Friday, September 29, 2023

The Untoward Event Matrix




 









In organizational life, bad things don't just happen. They tend to follow a pattern, especially over time. In seeking a means of categorizing these events on the path to doing something meaningful about managing them, it may avail to look at them through the prism of what I call the Untoward Event Matrix.

What It Is

This matrix represents a rough ordering of undesired events according to their impact and frequency of occurrence. Using this tool is akin to plotting things on a piece of graph paper to show their relative position. The exercise necessarily involves artificiality; yet it may prove illuminating in showing how the items plotted relate to each other. It may even offer visibility into where to invest energy and resources to reduce loss.

As a starting point, divide the matrix into quadrants, like this:



Now there are only four boxes to fill, going from the bottom up and then to the right:

LOW FREQUENCY/LOW IMPACT

These are undesired events which seldom occur but hardly matter in terms of hurting the organization. A brief, occasional power outage or random, minor accident could fall into this category. 



HIGH FREQUENCY/LOW IMPACT

These are undesired events which occur more often, to the point of becoming predictable. While their impact is also relatively low, such untoward events tend to raise eyebrows if they cause cumulative losses or disruptions whose impact could cross over from low to something more severe. Think of recurring graffiti, vandalism, and accidents or mugging that, over time, flag a given site as unsafe.

LOW FREQUENCY/HIGH IMPACT

These are game-changers that are focusing events because, although statistically rare, their severe impact makes a devastating mark on the organization. Think in terms of a 9/11 attack or massacre at the workplace.

HIGH FREQUENCY/HIGH IMPACT

Such events represent a theoretical worst case scenario, because they combine the severity of the previous category with a high incidence of occurrence. If, instead of being rare, such events become commonplace, they create an unsurvivable situation. Consequently, in the real world of corporate life, such conditions are more abstract than realistic. Why? The people in charge realize that they face a simple dilemma: fix or die. In other words, if they cannot drive down the frequency of high impact events to being rare, hence low frequency, they cease to remain in business.

Depiction

This is how the situation looks in practice, after consulting the organization's own incident reports to see how untoward events tend to array across this matrix over time:



Whence the Data?

In the corporate world, as in large public sector and nonprofit organizations, it behooves management to monitor untoward events, the better to limit losses and to gauge what insurance to seek out as a means of transferring risk. Accordingly, some office in the organization takes on the responsibility of tracking incidents, typically with the aid of an incident reporting system. Data from such incident reports, in turn, inform the distribution of events (aka incidents) captured broadly in the foregoing matrix.

What Happens Next?

Once management discerns the emerging pattern showing the frequency and impact of untoward events, competent managers begin to do what they do best: prioritize.

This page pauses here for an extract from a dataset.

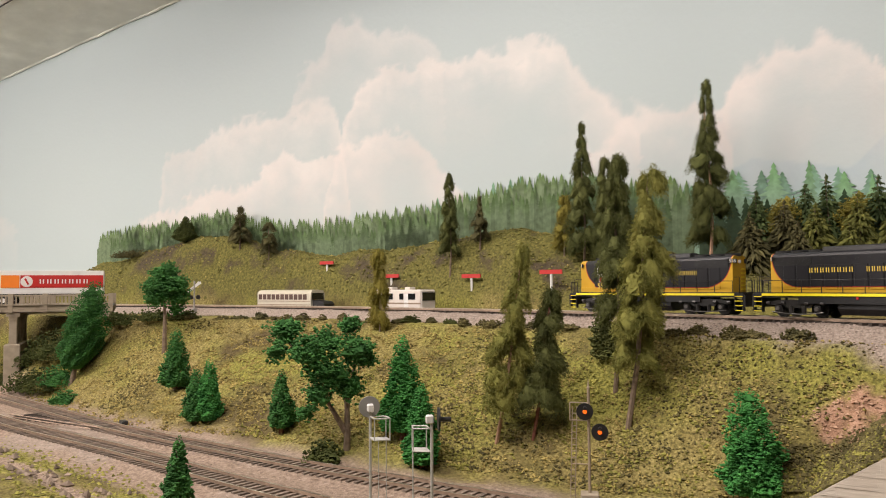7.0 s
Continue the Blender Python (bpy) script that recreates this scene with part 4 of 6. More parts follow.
def moss_tree(x, y, h, w, m, seed, label, base=0.2, tr=0.003, tm="bark", lean=(0, 0), group="", z=None, waves=5, name="mossy_tree", taper=0.7, dens=1.0, lobes=3, fuzz=1.0):
    """A tall tree of soft fibre: separate drooping tufts that wind up a thin trunk, with gaps between them and hanging fringes."""
    rng = np.random.RandomState(seed)
    th = place(name, x, y, label, "tree", group, z=z)
    trunk(th, h * 0.97, tr, lean, tm)
    C, A, lobe_v, lobe_f = [], [], [], []
    tiers = max(3, waves + 2)
    gap = (1 - base) * h / tiers
    turn = rng.rand() * 6.283
    big = 0.8 + 8 * w
    lat, lon = 6, 9

    def tuft(at, a, rx, rz, n, droop):
        """A soft lobe that hangs outwards, as a lumpy skin with fibres on it."""
        def form(d):
            f = 1 + 0.22 * np.sin(d[:, 0] * 4.3 + d[:, 1] * 3.1 + at[2] * 900) * np.sin(d[:, 2] * 3.7 + at[0] * 700) + 0.10 * np.sin(d[:, 1] * 9 + at[2] * 500) * np.sin(d[:, 0] * 8)
            p = d * [rx, rx, rz] * f[:, None]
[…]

First, they attack the biggest, most immediate challenge, the big X representing the high impact/low frequency event that just befell the organization or threatens to surface in the near future. Certain possibilities soon confront them: 

(A) This event has reached catastrophic proportions and is requiring a no-holds-barred, all-hands-on-deck response; 

(B) The worst impact of the event is over, leaving management to clean up, restore operations, and learn lessons to apply in reducing future impacts of a similar event; or 

(C) The likelihood or severity of the event taking place has diminished to the point of making it a non-issue, leaving no budget or executive support for pursuing it further.

Shifting Focus

Under the circumstances, once the most urgent priority, the big X, goes away, lesser priorities get a promotion. Accordingly, those resources once tasked with resolving the big X now shift, as shown here:

Why? 

It is the nature of humans and their organizations to harness their capabilities to those challenges deemed important, or perhaps urgent. Failing that, they default to tackling the challenges at hand. Consequently, organizational focus now turns to untoward events that may be of lesser impact yet remain of sufficiently high frequency to open the door to the possibility that, if neglected, they could eventually cross over into one of the two high impact quadrants of the matrix.



Defender Predicament

It now becomes the defender's dilemma to at once address the high frequency/low impact events while keeping in reserve some capacity to handle potential high impact events that will most likely be rare. Why? The unchecked arrival of those high impact events, especially if allowed to also become high frequency, might be fatal to the organization.

Conclusion

This is only one way of using the untoward event matrix to apprehend ambient risk and contrive plans for where to focus resources available for mitigation and prevention. A seasoned manager with corporate experience will no doubt find more. Why? Because bad things don't just happen, and good managers don't wait to be surprised by them.